* Task goal: Set down the full listing exactly as given. Any pictures are to be left out.

---------- Data lines

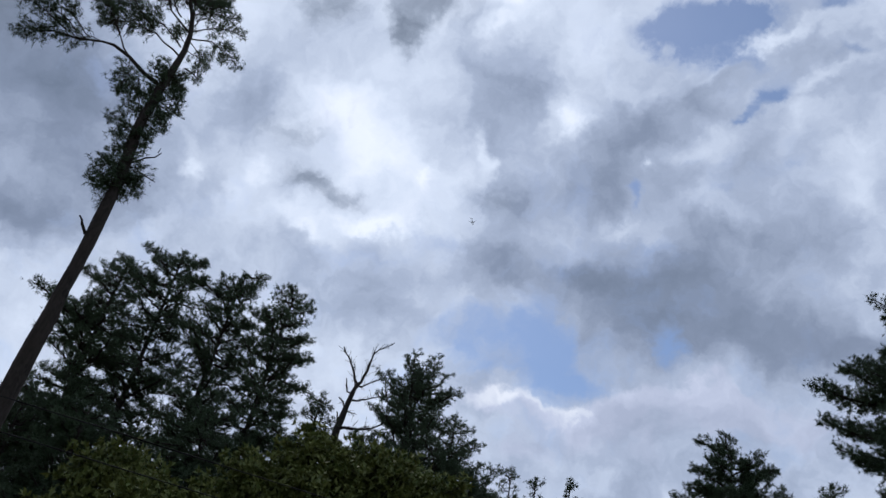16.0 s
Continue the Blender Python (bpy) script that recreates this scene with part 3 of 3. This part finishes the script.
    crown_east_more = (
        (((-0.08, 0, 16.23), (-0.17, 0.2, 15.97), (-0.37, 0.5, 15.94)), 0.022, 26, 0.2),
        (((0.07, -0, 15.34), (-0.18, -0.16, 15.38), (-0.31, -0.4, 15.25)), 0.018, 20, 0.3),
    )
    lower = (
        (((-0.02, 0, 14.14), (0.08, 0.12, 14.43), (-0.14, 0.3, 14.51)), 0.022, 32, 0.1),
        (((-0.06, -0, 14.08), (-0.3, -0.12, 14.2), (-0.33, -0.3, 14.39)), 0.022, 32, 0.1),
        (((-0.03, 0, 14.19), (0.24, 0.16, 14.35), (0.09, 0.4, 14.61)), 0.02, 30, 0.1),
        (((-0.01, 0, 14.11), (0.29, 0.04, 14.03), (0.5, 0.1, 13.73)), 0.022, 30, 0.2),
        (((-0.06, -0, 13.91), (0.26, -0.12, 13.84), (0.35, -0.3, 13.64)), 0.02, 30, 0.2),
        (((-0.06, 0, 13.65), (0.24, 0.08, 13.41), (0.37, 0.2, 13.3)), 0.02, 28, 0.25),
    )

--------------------

* Expected output:
16.0 s
Continue the Blender Python (bpy) script that recreates this scene with part 3 of 3. This part finishes the script.
    crown_east_more = (
        (((-0.08, 0, 16.23), (-0.17, 0.2, 15.97), (-0.37, 0.5, 15.94)), 0.022, 26, 0.2),
        (((0.07, -0, 15.34), (-0.18, -0.16, 15.38), (-0.31, -0.4, 15.25)), 0.018, 20, 0.3),
    )
    lower = (
        (((-0.02, 0, 14.14), (0.08, 0.12, 14.43), (-0.14, 0.3, 14.51)), 0.022, 32, 0.1),
        (((-0.06, -0, 14.08), (-0.3, -0.12, 14.2), (-0.33, -0.3, 14.39)), 0.022, 32, 0.1),
        (((-0.03, 0, 14.19), (0.24, 0.16, 14.35), (0.09, 0.4, 14.61)), 0.02, 30, 0.1),
        (((-0.01, 0, 14.11), (0.29, 0.04, 14.03), (0.5, 0.1, 13.73)), 0.022, 30, 0.2),
        (((-0.06, -0, 13.91), (0.26, -0.12, 13.84), (0.35, -0.3, 13.64)), 0.02, 30, 0.2),
        (((-0.06, 0, 13.65), (0.24, 0.08, 13.41), (0.37, 0.2, 13.3)), 0.02, 28, 0.25),
    )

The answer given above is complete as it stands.